_What you need to do_. Look for "with" in the listing below. Gather each line that contains it.

_Collected data_.
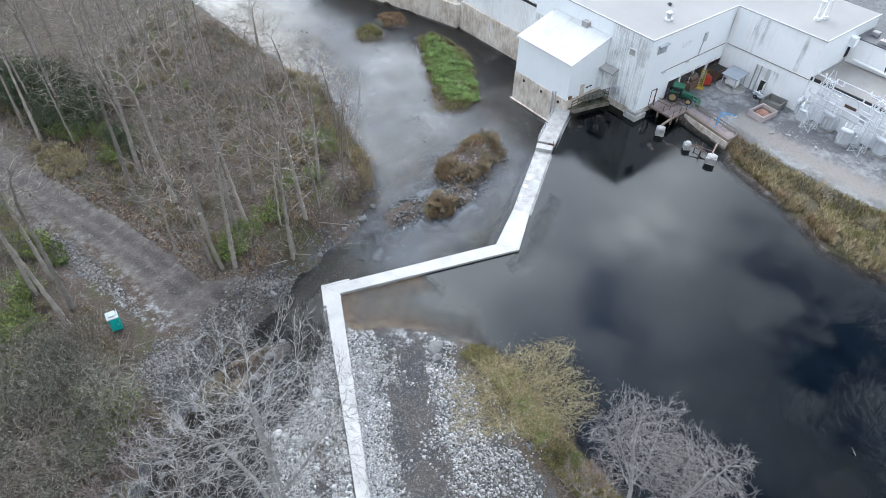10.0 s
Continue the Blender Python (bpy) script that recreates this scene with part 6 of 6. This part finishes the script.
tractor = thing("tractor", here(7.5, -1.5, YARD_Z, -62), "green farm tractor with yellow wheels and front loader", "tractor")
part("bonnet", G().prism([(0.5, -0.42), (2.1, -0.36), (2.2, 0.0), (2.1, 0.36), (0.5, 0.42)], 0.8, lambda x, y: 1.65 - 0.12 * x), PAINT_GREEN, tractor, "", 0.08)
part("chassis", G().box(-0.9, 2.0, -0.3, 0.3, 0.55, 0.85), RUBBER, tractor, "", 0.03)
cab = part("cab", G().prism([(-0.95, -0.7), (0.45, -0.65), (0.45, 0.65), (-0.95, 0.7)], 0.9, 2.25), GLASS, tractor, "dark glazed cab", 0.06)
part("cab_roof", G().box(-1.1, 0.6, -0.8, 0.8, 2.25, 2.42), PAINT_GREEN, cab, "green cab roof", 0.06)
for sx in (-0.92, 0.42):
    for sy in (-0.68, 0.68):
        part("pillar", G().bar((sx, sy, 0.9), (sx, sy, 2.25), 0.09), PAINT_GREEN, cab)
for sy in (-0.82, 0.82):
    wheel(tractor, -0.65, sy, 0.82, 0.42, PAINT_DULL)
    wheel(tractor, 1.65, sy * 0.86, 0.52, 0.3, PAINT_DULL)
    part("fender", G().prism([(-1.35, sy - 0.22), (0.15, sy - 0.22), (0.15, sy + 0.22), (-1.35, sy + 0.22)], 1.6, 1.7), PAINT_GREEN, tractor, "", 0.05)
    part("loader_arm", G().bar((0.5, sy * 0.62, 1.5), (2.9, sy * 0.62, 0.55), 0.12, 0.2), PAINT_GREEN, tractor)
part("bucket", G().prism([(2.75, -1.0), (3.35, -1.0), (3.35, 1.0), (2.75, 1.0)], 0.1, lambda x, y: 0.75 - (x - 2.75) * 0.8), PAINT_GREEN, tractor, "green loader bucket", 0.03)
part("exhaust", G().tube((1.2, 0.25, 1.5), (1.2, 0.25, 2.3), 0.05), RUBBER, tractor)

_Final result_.
Continue the Blender Python (bpy) script that recreates this scene with part 6 of 6. This part finishes the script.
tractor = thing("tractor", here(7.5, -1.5, YARD_Z, -62), "green farm tractor with yellow wheels and front loader", "tractor")